Dr Jeff Farber, professor in the Department of Food Science at the University of Guelph in Ontario, and director of the Canadian Research Institute for Food Safety, said scientists were currently unaware of any reports linking Covid-19 illness related to food or food packaging or touching other surfaces in supermarkets.
“We should always be practising good hygienic habits in relation to food safety practices, so before you start preparing food and before you sit down to eat, remember to wash your hands thoroughly with lukewarm water and soap for 20 seconds.
“This is no different to what we have always emphasised, even in non-pandemic situations.”
He said that to prevent infection, many grocery stores were offering hand sanitisers at the entrance and to sanitise grocery trolleys.
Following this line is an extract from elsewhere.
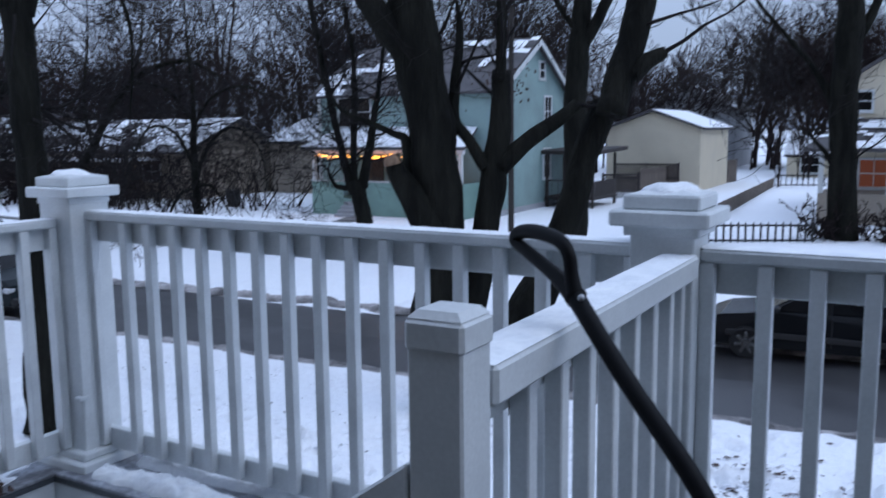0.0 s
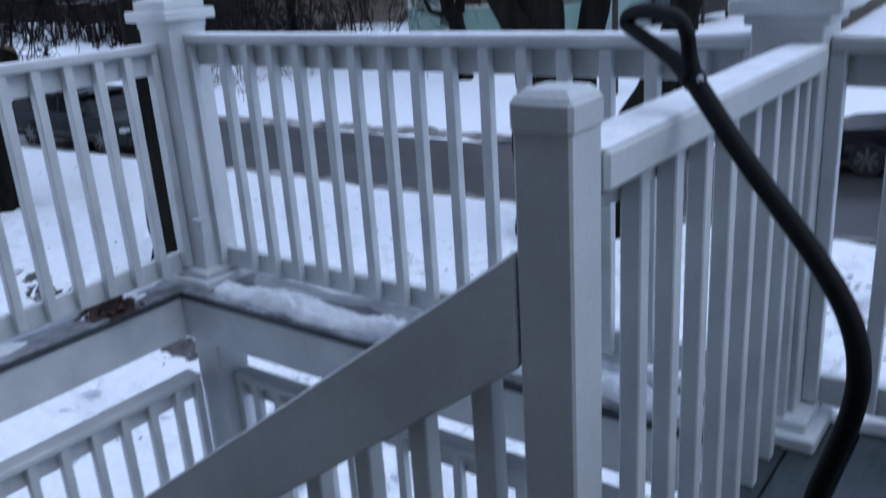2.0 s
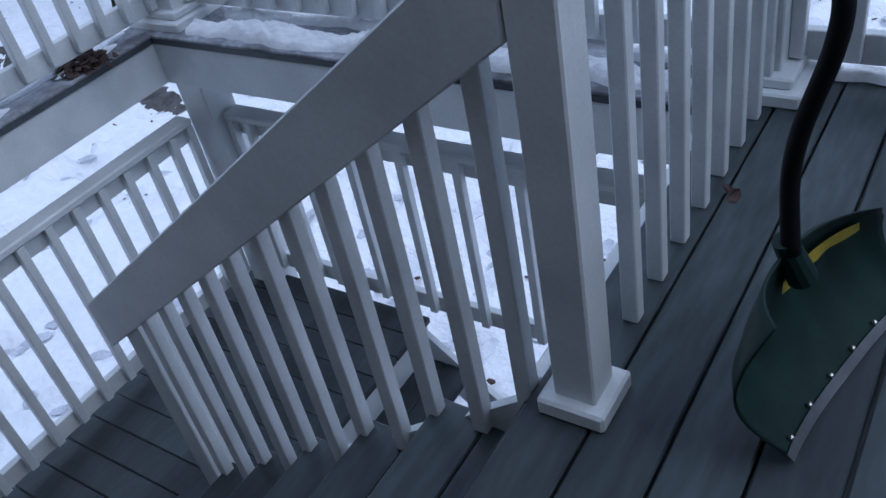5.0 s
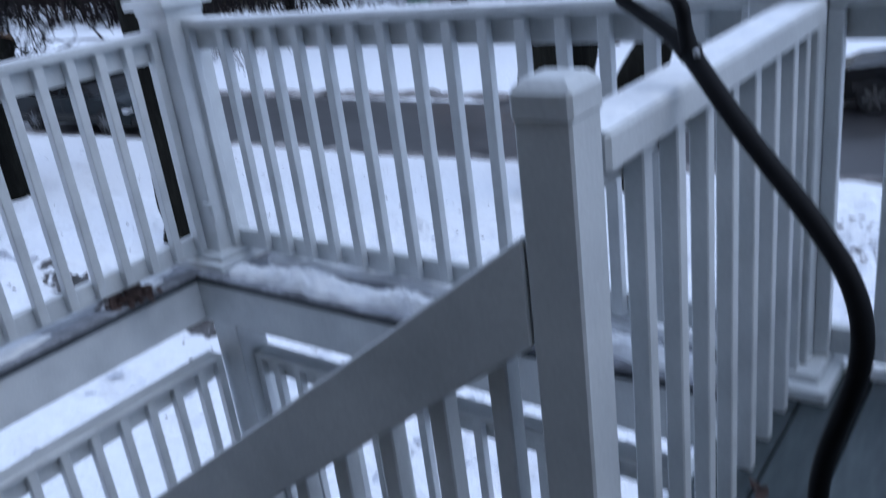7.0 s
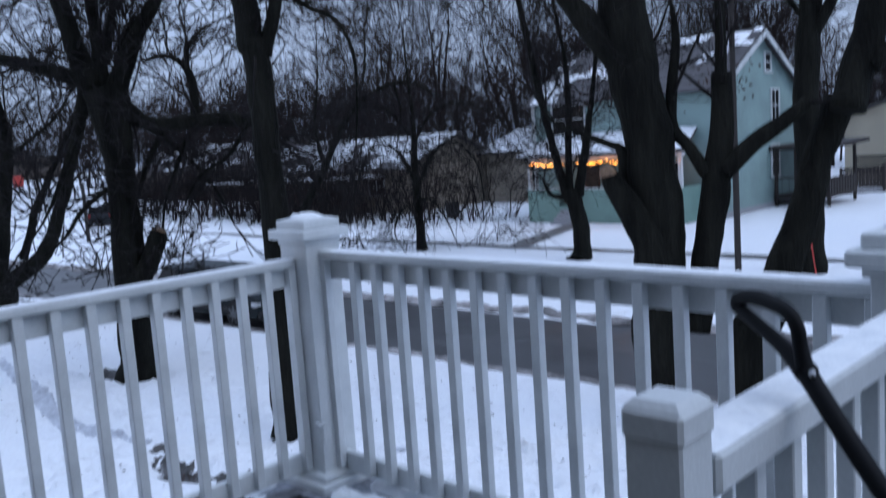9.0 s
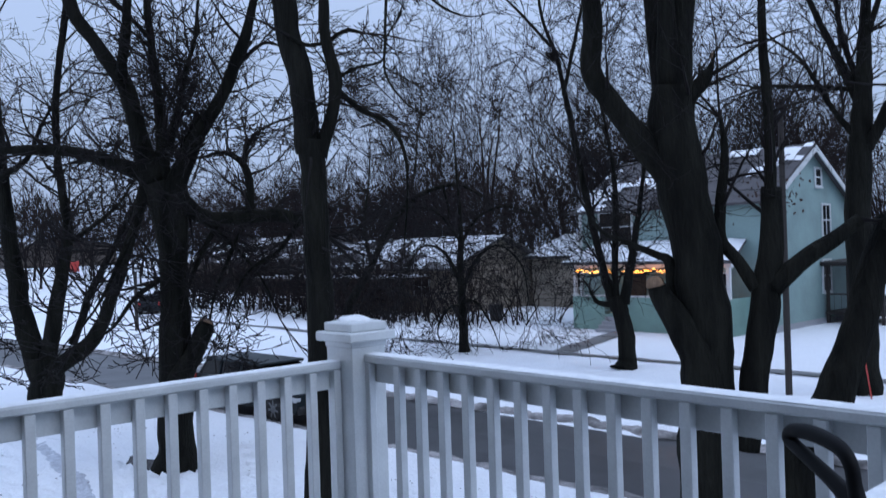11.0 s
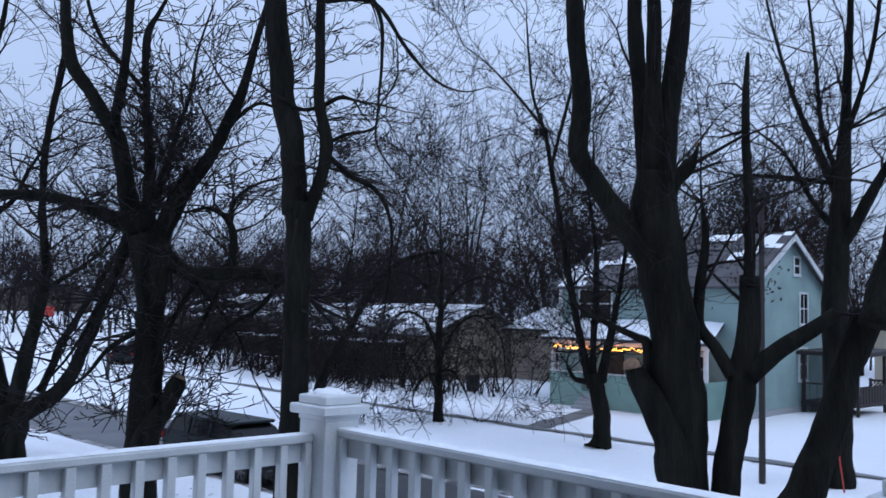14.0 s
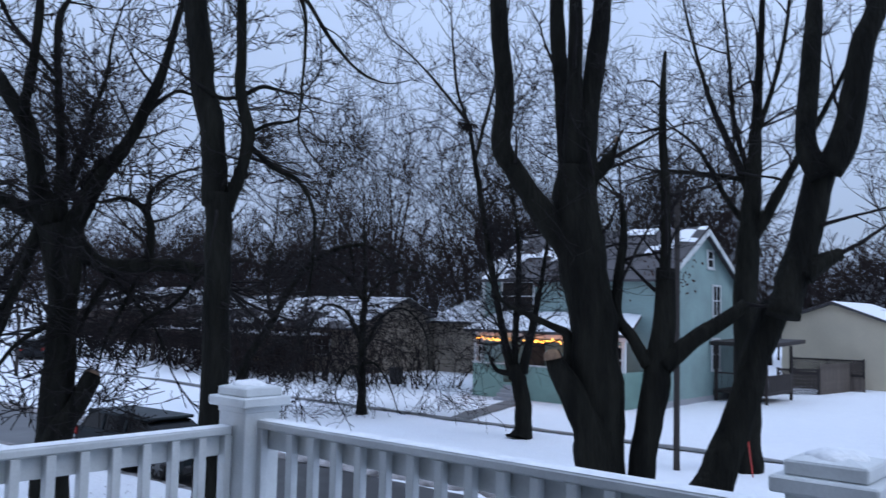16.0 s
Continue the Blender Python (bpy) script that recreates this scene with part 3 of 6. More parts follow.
# ---- trees ----
def grow(rng, verts, faces, p, d, length, r, level, up, bend, sides, twigs, spread=0.75, rmin=0.003, most=7, lowest=-99.0):
    """One wandering branch with its side branches; the last level is twigs."""
    n = max(3, int(length / (0.35 if level else 0.22)))
    n = min(n, most)
    seg = length / n
    p, d = np.array(p, float), np.array(d, float)
    pts, rad = [p.copy()], [r]
    for i in range(n):
        d += np.array((rng.gauss(0, bend), rng.gauss(0, bend), rng.gauss(0, bend) + up))
        d /= np.linalg.norm(d)
        p = p + d * seg
        if p[2] < lowest:
            break
        pts.append(p.copy())
        rad.append(max(r * (1 - 0.8 * (i + 1) / n), rmin))
        if level > 0 and (i > 0 or length < 0.8):
            for _ in range(twigs):
                if rng.random() < 0.75:
                    q = d + np.array((rng.gauss(0, spread), rng.gauss(0, spread), rng.gauss(0, spread * 0.7)))
                    q /= np.linalg.norm(q)
                    grow(rng, verts, faces, p, q, length * rng.uniform(0.35, 0.7), rad[-1] * 0.62, level - 1, up, bend * 1.1, 3, twigs, spread, rmin, most, lowest)
    if len(pts) > 2:
        tube(verts, faces, pts, rad, sides)


def tree(name, at, turn, limbs, label, seed, levels=2, twigs=2, reach=1.6, up=0.05, bend=0.16, density=1.0, bare=1.2, sub=1.0, rmin=0.003, slim=0.92, torn=(), low=(0.0, 1.0, 1.0), lowest=-99.0):
    """A bare tree from its main limbs, in a plane facing across the street, each leaning out of it; finer branches grow by chance."""
    rng = random.Random(seed)
    t = thing(name, at, label, "tree", turn=turn, local=True)
    tv, tf, cv, cf = [], [], [], []
    torn_parts = []
    for index, (lean, pts) in enumerate(limbs):
        pts = [list(q) for q in pts]
        if 0.15 < pts[0][1] < 2.0 and pts[0][2] > 0.22:
            f = pts[0]
            pts = [[f[0], -0.15, f[2] * 1.16], [f[0], 0.22, f[2] * 1.0]] + pts
        z0, z1 = pts[0][1], max(q[1] for q in pts)
        ctrl, run = [], 0.0
        for i, (u, z, r) in enumerate(pts):
            if i:
                run += math.hypot(u - pts[i - 1][0], z - pts[i - 1][1])
            ctrl.append((u, lean * run * 0.28, z, r * slim))
        path = curve_points(ctrl, 5)
        wob = [(x + r * 0.25 * noise.noise((z * 1.7, seed, 0)), y + r * 0.25 * noise.noise((z * 1.7, seed, 9)), z, max(r * (1 + 0.10 * noise.noise((x * 3, z * 3, seed))), 0.004)) for x, y, z, r in path]
        tube(tv, tf, [q[:3] for q in wob], [q[3] for q in wob], 14 if pts[0][2] > 0.15 else 8)
        if index in torn:
            end = wob[-4:]
            wv, wf = [], []
            torn_parts.append((wv, wf))
            tube(wv, wf, [(q[0] - 0.02, q[1] - q[3] * 0.25, q[2] + 0.02) for q in end], [q[3] * (1.0 if k < 3 else 0.55) for k, q in enumerate(end)], 9)
        for i in range(1, len(wob)):
            a, b = np.array(wob[i - 1][:3]), np.array(wob[i][:3])
            L = np.linalg.norm(b - a)
            r = wob[i][3]
            if b[2] < bare or r > 0.24:
                continue
            d = (b - a) / (L + 1e-9)
            k = L * density * (low[1] if b[2] < low[0] else low[2]) * (2.1 if r < 0.07 else (1.4 if r < 0.14 else 0.6))
            k = int(k) + (rng.random() < k - int(k))
            for _ in range(k):
                q = d * 0.6 + np.array((rng.gauss(0, 0.8), rng.gauss(0, 0.8), rng.gauss(0.1, 0.45)))
                q /= np.linalg.norm(q)
                grow(rng, cv, cf, a + (b - a) * rng.random(), q, reach * rng.uniform(0.4, 1.1), min(r * 0.45, 0.035 * sub), levels - 1, up, bend, 4, twigs, 0.75, rmin, 7, lowest)
        a, b = np.array(wob[-2][:3]), np.array(wob[-1][:3])
        if 0.012 < pts[-1][2] < 0.066:
            for _ in range(3):
                q = (b - a) / np.linalg.norm(b - a) + np.array((rng.gauss(0, 0.35), rng.gauss(0, 0.35), rng.gauss(0, 0.3)))
                grow(rng, cv, cf, b, q / np.linalg.norm(q), reach * 1.2, max(wob[-1][3] * 0.7, 0.008), levels, up, bend, 4, twigs, 0.75, rmin, 7, lowest)
    meshpart("trunk", tv, tf, BARK, t)
    meshpart("crown", cv, cf, TWIG, t)
    for wv, wf in torn_parts:
        meshpart("torn_wood", wv, wf, BROKEN, t, "torn reddish wood of a broken limb")
    return t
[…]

“You should ensure that this is available.
“Before you go the supermarket, prudent advice is to make a list, know what you want and move quickly and efficiently through the store, picking out the items on your list.
“Practise appropriate social distancing, trying your best to keep 1.8m away from other shoppers.
“Use the hand sanitiser available (or bring your own), when exiting the store.”
He advised people to use disinfect wipes to disinfect any surfaces used to put the food on before packing it in afridge or cupboard, and to again wash your hands before eating.
“Coronaviruses in general can fairly easily be killed off by the normal temperatures that we use in cooking. So, normal baking, cooking and frying should inactivate the virus.”